+++ Information shown +++

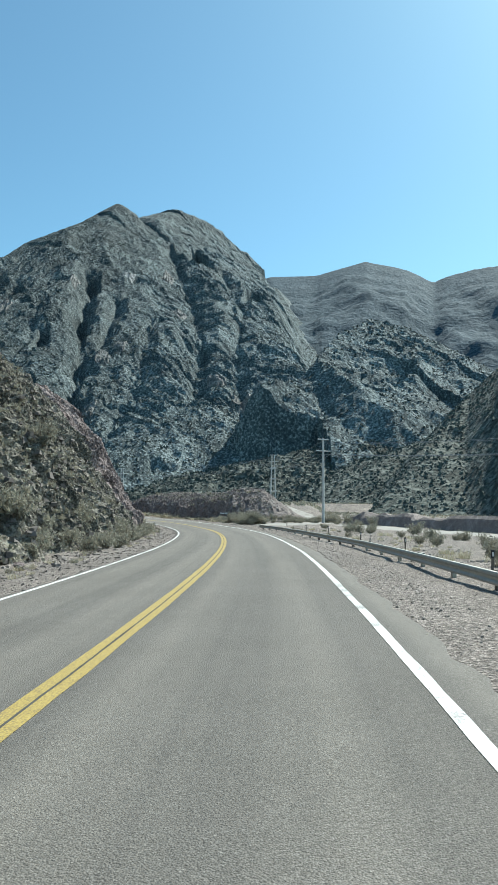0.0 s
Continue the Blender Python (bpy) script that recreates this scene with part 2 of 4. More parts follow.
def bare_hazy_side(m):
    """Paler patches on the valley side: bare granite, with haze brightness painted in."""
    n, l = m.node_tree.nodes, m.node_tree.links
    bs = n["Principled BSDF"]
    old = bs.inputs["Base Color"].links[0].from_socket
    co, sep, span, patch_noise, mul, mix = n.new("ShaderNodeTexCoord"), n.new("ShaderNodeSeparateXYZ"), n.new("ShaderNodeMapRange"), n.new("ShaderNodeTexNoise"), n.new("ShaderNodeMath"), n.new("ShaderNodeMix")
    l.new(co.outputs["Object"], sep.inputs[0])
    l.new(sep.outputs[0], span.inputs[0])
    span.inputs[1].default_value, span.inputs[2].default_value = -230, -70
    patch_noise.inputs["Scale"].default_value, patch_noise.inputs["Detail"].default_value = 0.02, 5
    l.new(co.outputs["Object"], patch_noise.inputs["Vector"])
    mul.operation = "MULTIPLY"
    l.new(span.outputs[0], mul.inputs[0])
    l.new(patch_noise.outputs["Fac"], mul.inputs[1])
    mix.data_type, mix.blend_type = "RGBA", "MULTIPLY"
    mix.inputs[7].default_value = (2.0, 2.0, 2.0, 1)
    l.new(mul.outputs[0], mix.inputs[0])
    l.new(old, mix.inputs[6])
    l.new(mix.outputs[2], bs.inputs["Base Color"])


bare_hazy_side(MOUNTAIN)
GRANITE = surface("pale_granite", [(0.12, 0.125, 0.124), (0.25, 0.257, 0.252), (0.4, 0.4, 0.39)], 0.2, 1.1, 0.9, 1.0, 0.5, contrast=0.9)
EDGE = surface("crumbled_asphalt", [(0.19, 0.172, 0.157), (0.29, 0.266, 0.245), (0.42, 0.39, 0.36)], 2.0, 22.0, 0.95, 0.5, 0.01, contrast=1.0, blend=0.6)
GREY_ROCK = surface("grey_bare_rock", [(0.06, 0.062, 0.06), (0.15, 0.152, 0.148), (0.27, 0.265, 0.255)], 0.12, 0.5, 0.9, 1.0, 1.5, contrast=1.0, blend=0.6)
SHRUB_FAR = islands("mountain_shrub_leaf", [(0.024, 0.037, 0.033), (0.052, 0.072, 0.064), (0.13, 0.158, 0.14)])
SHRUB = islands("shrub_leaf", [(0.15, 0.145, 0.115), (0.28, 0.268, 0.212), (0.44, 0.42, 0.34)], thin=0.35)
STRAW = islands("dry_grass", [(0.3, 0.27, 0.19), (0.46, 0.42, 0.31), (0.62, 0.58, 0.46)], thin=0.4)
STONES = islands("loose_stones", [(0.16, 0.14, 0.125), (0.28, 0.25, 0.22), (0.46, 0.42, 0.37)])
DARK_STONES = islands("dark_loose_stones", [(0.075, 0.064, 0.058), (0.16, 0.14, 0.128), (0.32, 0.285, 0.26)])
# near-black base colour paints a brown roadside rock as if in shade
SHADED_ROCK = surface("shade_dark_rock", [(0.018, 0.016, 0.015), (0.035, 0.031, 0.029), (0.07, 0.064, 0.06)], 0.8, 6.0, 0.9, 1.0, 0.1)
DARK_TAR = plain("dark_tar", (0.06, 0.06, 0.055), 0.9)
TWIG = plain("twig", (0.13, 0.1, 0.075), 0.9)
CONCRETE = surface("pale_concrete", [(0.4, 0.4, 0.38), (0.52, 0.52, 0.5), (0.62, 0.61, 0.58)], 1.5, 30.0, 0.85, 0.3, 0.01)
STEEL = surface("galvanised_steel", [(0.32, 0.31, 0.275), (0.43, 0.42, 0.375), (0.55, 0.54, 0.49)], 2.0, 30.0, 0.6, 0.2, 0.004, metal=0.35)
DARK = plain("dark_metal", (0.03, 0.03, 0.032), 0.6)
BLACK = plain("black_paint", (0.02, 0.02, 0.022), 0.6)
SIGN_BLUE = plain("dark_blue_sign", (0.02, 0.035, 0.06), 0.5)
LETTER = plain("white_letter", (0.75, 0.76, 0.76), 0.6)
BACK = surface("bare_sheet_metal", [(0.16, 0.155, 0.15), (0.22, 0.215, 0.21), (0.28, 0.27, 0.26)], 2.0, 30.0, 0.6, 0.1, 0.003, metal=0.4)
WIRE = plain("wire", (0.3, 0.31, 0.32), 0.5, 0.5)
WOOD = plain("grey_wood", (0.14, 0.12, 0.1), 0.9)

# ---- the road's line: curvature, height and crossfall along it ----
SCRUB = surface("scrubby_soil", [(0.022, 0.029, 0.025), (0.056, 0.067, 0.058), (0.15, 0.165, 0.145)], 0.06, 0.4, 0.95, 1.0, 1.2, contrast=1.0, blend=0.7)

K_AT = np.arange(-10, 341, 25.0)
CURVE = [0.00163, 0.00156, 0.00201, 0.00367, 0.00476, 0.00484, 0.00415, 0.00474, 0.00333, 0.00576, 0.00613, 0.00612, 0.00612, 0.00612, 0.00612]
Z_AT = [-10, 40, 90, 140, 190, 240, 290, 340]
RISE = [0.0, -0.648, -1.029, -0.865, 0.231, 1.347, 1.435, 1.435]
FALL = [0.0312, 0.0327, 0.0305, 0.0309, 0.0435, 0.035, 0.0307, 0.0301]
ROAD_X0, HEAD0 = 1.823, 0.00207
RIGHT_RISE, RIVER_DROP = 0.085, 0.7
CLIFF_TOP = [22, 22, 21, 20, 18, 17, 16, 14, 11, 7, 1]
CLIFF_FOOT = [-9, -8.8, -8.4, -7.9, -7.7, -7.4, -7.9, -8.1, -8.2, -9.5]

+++

--- Problem ---
Repeat all the data as it stands, dropping any images it holds.

--- Task solution ---
0.0 s
Continue the Blender Python (bpy) script that recreates this scene with part 2 of 4. More parts follow.
def bare_hazy_side(m):
    """Paler patches on the valley side: bare granite, with haze brightness painted in."""
    n, l = m.node_tree.nodes, m.node_tree.links
    bs = n["Principled BSDF"]
    old = bs.inputs["Base Color"].links[0].from_socket
    co, sep, span, patch_noise, mul, mix = n.new("ShaderNodeTexCoord"), n.new("ShaderNodeSeparateXYZ"), n.new("ShaderNodeMapRange"), n.new("ShaderNodeTexNoise"), n.new("ShaderNodeMath"), n.new("ShaderNodeMix")
    l.new(co.outputs["Object"], sep.inputs[0])
    l.new(sep.outputs[0], span.inputs[0])
    span.inputs[1].default_value, span.inputs[2].default_value = -230, -70
    patch_noise.inputs["Scale"].default_value, patch_noise.inputs["Detail"].default_value = 0.02, 5
    l.new(co.outputs["Object"], patch_noise.inputs["Vector"])
    mul.operation = "MULTIPLY"
    l.new(span.outputs[0], mul.inputs[0])
    l.new(patch_noise.outputs["Fac"], mul.inputs[1])
    mix.data_type, mix.blend_type = "RGBA", "MULTIPLY"
    mix.inputs[7].default_value = (2.0, 2.0, 2.0, 1)
    l.new(mul.outputs[0], mix.inputs[0])
    l.new(old, mix.inputs[6])
    l.new(mix.outputs[2], bs.inputs["Base Color"])


bare_hazy_side(MOUNTAIN)
GRANITE = surface("pale_granite", [(0.12, 0.125, 0.124), (0.25, 0.257, 0.252), (0.4, 0.4, 0.39)], 0.2, 1.1, 0.9, 1.0, 0.5, contrast=0.9)
EDGE = surface("crumbled_asphalt", [(0.19, 0.172, 0.157), (0.29, 0.266, 0.245), (0.42, 0.39, 0.36)], 2.0, 22.0, 0.95, 0.5, 0.01, contrast=1.0, blend=0.6)
GREY_ROCK = surface("grey_bare_rock", [(0.06, 0.062, 0.06), (0.15, 0.152, 0.148), (0.27, 0.265, 0.255)], 0.12, 0.5, 0.9, 1.0, 1.5, contrast=1.0, blend=0.6)
SHRUB_FAR = islands("mountain_shrub_leaf", [(0.024, 0.037, 0.033), (0.052, 0.072, 0.064), (0.13, 0.158, 0.14)])
SHRUB = islands("shrub_leaf", [(0.15, 0.145, 0.115), (0.28, 0.268, 0.212), (0.44, 0.42, 0.34)], thin=0.35)
STRAW = islands("dry_grass", [(0.3, 0.27, 0.19), (0.46, 0.42, 0.31), (0.62, 0.58, 0.46)], thin=0.4)
STONES = islands("loose_stones", [(0.16, 0.14, 0.125), (0.28, 0.25, 0.22), (0.46, 0.42, 0.37)])
DARK_STONES = islands("dark_loose_stones", [(0.075, 0.064, 0.058), (0.16, 0.14, 0.128), (0.32, 0.285, 0.26)])
# near-black base colour paints a brown roadside rock as if in shade
SHADED_ROCK = surface("shade_dark_rock", [(0.018, 0.016, 0.015), (0.035, 0.031, 0.029), (0.07, 0.064, 0.06)], 0.8, 6.0, 0.9, 1.0, 0.1)
DARK_TAR = plain("dark_tar", (0.06, 0.06, 0.055), 0.9)
TWIG = plain("twig", (0.13, 0.1, 0.075), 0.9)
CONCRETE = surface("pale_concrete", [(0.4, 0.4, 0.38), (0.52, 0.52, 0.5), (0.62, 0.61, 0.58)], 1.5, 30.0, 0.85, 0.3, 0.01)
STEEL = surface("galvanised_steel", [(0.32, 0.31, 0.275), (0.43, 0.42, 0.375), (0.55, 0.54, 0.49)], 2.0, 30.0, 0.6, 0.2, 0.004, metal=0.35)
DARK = plain("dark_metal", (0.03, 0.03, 0.032), 0.6)
BLACK = plain("black_paint", (0.02, 0.02, 0.022), 0.6)
SIGN_BLUE = plain("dark_blue_sign", (0.02, 0.035, 0.06), 0.5)
LETTER = plain("white_letter", (0.75, 0.76, 0.76), 0.6)
BACK = surface("bare_sheet_metal", [(0.16, 0.155, 0.15), (0.22, 0.215, 0.21), (0.28, 0.27, 0.26)], 2.0, 30.0, 0.6, 0.1, 0.003, metal=0.4)
WIRE = plain("wire", (0.3, 0.31, 0.32), 0.5, 0.5)
WOOD = plain("grey_wood", (0.14, 0.12, 0.1), 0.9)

# ---- the road's line: curvature, height and crossfall along it ----
SCRUB = surface("scrubby_soil", [(0.022, 0.029, 0.025), (0.056, 0.067, 0.058), (0.15, 0.165, 0.145)], 0.06, 0.4, 0.95, 1.0, 1.2, contrast=1.0, blend=0.7)

K_AT = np.arange(-10, 341, 25.0)
CURVE = [0.00163, 0.00156, 0.00201, 0.00367, 0.00476, 0.00484, 0.00415, 0.00474, 0.00333, 0.00576, 0.00613, 0.00612, 0.00612, 0.00612, 0.00612]
Z_AT = [-10, 40, 90, 140, 190, 240, 290, 340]
RISE = [0.0, -0.648, -1.029, -0.865, 0.231, 1.347, 1.435, 1.435]
FALL = [0.0312, 0.0327, 0.0305, 0.0309, 0.0435, 0.035, 0.0307, 0.0301]
ROAD_X0, HEAD0 = 1.823, 0.00207
RIGHT_RISE, RIVER_DROP = 0.085, 0.7
CLIFF_TOP = [22, 22, 21, 20, 18, 17, 16, 14, 11, 7, 1]
CLIFF_FOOT = [-9, -8.8, -8.4, -7.9, -7.7, -7.4, -7.9, -8.1, -8.2, -9.5]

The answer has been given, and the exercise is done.